En difficulté sur le plan intérieur, comme en ce moment où il a perdu, coup sur coup, les élections municipales d’Istanbul et d’Ankara, il hausse le ton sur la scène internationale. Pour survivre, il s’en va en guerre contre les « terroristes » Kurdes, ce qui satisfait toujours l’opinion turque. On remarque, qu’en l’occurrence, très habilement, il a permis à Trump de retirer ses troupes de Syrie en lui lâchant Al Baghdadi qu’il gardait sous la main. Cette protection discrète lui permettait de satisfaire les Frères musulmans. La tractation fut d’autant plus subtile que le Sultan d’Ankara se dédouanait en arguant que pour exécuter leur ennemi, les Américains ne sont pas partis du territoire turc, mais ont dû le traverser depuis l’Irak. Un coup de maître.


Mais, quand il invective les Européens, et les menace de leur réexpédier des djihadistes et pourquoi pas de faire déferler sur eux une marée humaine de réfugiés, il n’est pas crédible. Les hommes sont entre eux comme les chiens, il ne faut pas confondre l’homme fort avec celui qui crie le plus fort. C’est même l’inverse.


En vérité, Erdogan ne peut pas grand-chose contre l’Europe. Celle-ci représente plus de 47 % des exportations turques. Une fâcherie réelle serait une catastrophe économique insurmontable pour le potentat vacillant. En 2018, le PIB turque a été de 905 M de $ et les exportations de 168 M de $. Les deux premiers fournisseurs de la Turquie sont la Russie et la Chine, auxquels elle ne vend presque rien.


Autant dire que des sanctions économiques de la part de l’Europe ruineraient immédiatement le pays. Bien entendu, l’Union Européenne est bonne fille, elle ne tente jamais d’affaiblir ses partenaires ou de les mettre en difficulté sans nécessité absolue. Mais face à un acte d’hostilité, comme celui agité par Erdogan, elle n’aurait pas le choix. Elle devrait fermer ses frontières. La seule chose que puisse espérer, en l’espèce, le dictateur ottoman est de faire payer par l’Europe la pension des réfugiés. Et c’est ce qui se passe.
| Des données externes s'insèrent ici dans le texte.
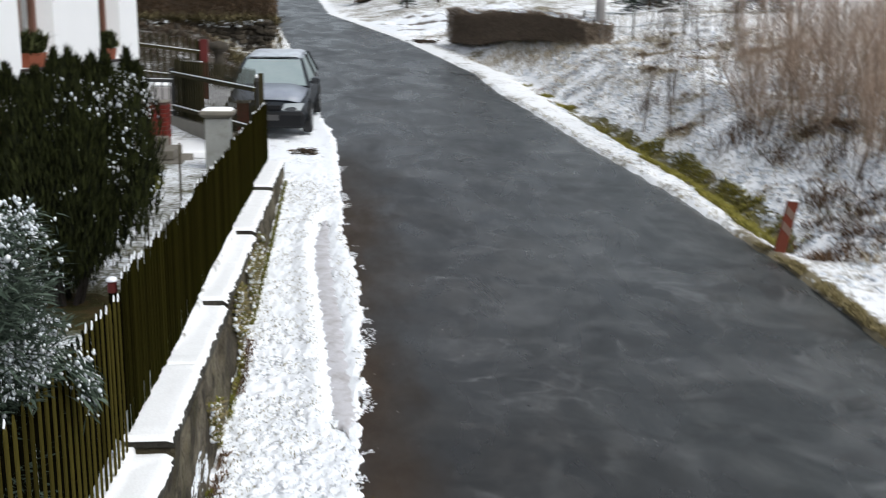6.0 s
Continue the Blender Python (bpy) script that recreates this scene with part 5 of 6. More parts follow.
patch("litter_slope", -7.6, 33.6, 4.8, 3.4, 0.04, M["litter_bank"], "dark leaf litter and snow on a stony slope", 4.0)
patch("litter_slope", -6.4, 30.6, 3.2, 1.7, 0.05, M["litter_bank"], "dark leaf litter with a little snow in a yard", 5.0)
patch("litter_slope", -4.5, 32.6, 2.0, 3.4, 0.06, M["litter_bank"], "dark leaf litter below a hedge", 7.0)
patch("litter_slope", -4.1, 35.3, 1.9, 1.1, 0.07, M["litter_bank"], "dark leaf litter below a hedge", 8.0)
rubble("stone_bank", -11, -3.0, 31.5, 36.4, 170, 3, "bank of dark field stones and litter with snow between")


def terrace_wall():
    """A rough dry-stone wall that holds the terrace under the hedge: courses of field stones, snow along its top."""
    r = random.Random(9)
    wall = thing("dry_stone_wall", pose(-6.0, 36.85, land_z(-6.0, 36.5)), "rough dark dry-stone terrace wall with snow along its top, under a hedge", "wall")
    inv = wall.matrix_world.inverted()
    shapes = []
    for k in range(6):
        bm = bmesh.new()
        bmesh.ops.create_icosphere(bm, subdivisions=1, radius=1)
        for v in bm.verts:
            v.co = Vector((max(-0.8, min(0.8, v.co.x)), v.co.y, max(-0.75, min(0.75, v.co.z)))) * (0.85 + 0.3 * r.random())
        me = bpy.data.meshes.new("stone")
        bm.to_mesh(me)
        bm.free()
        me.materials.append(M["field_stone"])
        shapes.append(me)
    x = -2.15
    while x > -11.5:
        w = r.uniform(0.14, 0.36)
        z = land_z(x - w / 2, 36.6) - 0.05
        while z < 4.12:
            h = r.uniform(0.11, 0.2)
            ob = new("stone", r.choice(shapes))
            ob.parent = wall
            ob.matrix_local = inv @ pose(x - w / 2 + r.uniform(-0.06, 0.06), 36.85 + r.uniform(-0.07, 0.05), z + h / 2, r.uniform(-18, 18), r.uniform(-18, 18), r.uniform(-20, 20)) @ Matrix.Diagonal((w * r.uniform(0.66, 0.9), 0.24, h * r.uniform(0.7, 0.95), 1))
            z += h * 0.85
        x -= w
    n = 900
    spots = [(r.uniform(-11.3, -2.1), 36.85 + r.gauss(0, 0.14), 4.14 + r.gauss(0, 0.05)) for _ in range(n)]
    spots = [(a + 6.0, b - 36.85, c - land_z(-6.0, 36.5)) for a, b, c in spots if rough((a, b), 1.6, 3) > -0.05]
    lumps("snow", spots, 0.05, M["snow"], wall, (1.7, 1.2, 0.6), 76, "snow lying along the top")
    return wall


terrace_wall()
creeper = [(x, 36.9 + 0.25 * a, 4.1 + 0.2 * b) for x, a, b in zip(np.random.RandomState(75).uniform(-11, -2.0, 5200), np.random.RandomState(76).randn(5200), np.random.RandomState(77).rand(5200))]
tagged(blades("terrace_brush", [c for c in creeper if rough(c, 0.8, 5) > -0.1], 0.26, 0.03, M["lane_grass"], lean=1.8, seed=79, up=0.5), "olive and brown dead growth over a terrace edge", "brush", kind="stuff")
rnd = np.random.RandomState(71)
M["dark_stalk"] = leaf_mat("dark_stalk", (0.02, 0.014, 0.009), (0.1, 0.07, 0.045))
br = thing("dry_brush", pose(-6.5, 34, land_z(-6.5, 34)), "low dark dry brush over a stony bank", "brush", kind="stuff")
n = 22000
x, y = rnd.uniform(-5, 3.6, n), rnd.uniform(-4.2, 3.2, n)
z = np.array([land_z(a - 6.5, b + 34) for a, b in zip(x, y)]) - land_z(-6.5, 34)
keep = np.array([rough((a, b), 0.8, 4) for a, b in zip(x, y)]) > -0.1
blades("litter", np.stack([x, y, z], 1)[keep], 0.2, 0.018, M["dark_stalk"], br, lean=2.0, seed=72, up=0.6)


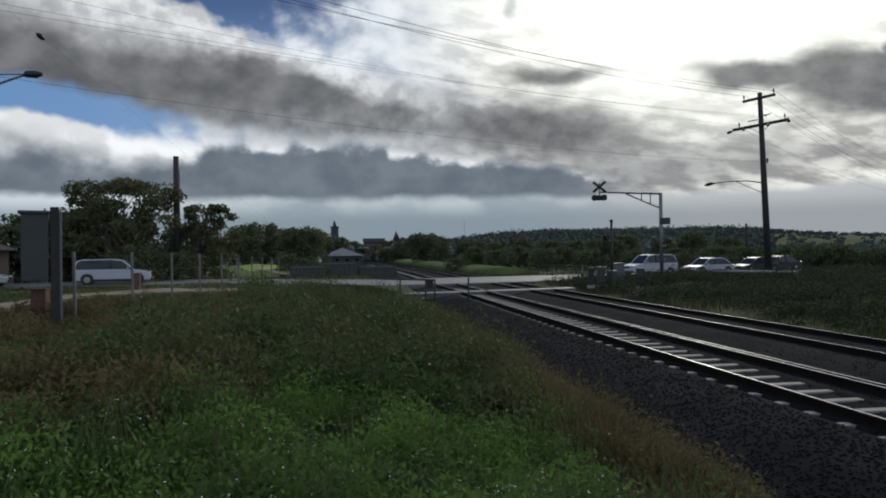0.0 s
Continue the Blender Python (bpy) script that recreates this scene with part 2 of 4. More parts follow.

Vis à vis de l’OTAN, Erdogan joue les bordures. Il achète un matériel sensible à la Russie. Mais dès que Macron parle de « mort cérébrale » de l’organisation, il hurle au scandale. C’est que la Turquie vit depuis des années et assez grassement de l’Alliance. Être son fer de lance au Moyen Orient lui permettait de s’ouvrir des portes. Ainsi à l’époque où l’on parlait de faire entrer la Turquie dans l’Union, son appartenance stratégique à notre défense était avancée comme un argument majeur. On voit aujourd’hui que le refus de la Constitution de 2005 par le référendum français, n’était pas un refus de l’Europe, mais celui d’un système d’élargissement qui l’aurait tuée.


Erdogan n'est pas un loup garou, pas tout à fait, mais presque. Sa proximité avec les Loups Gris, mouvement armé ultranationaliste, néo-fasciste, anti-communiste, anti-grec, anti-kurdes, anti-arméniens, homophobe, antisémite et anti-chrétien, est attestée par des gestes de reconnaissance, tel que le fameux salut du loup auquel il se livre parfois. L'équivalent du salut nazi. Cependant s'il représente un danger, c'est surtout pour le peuple turc.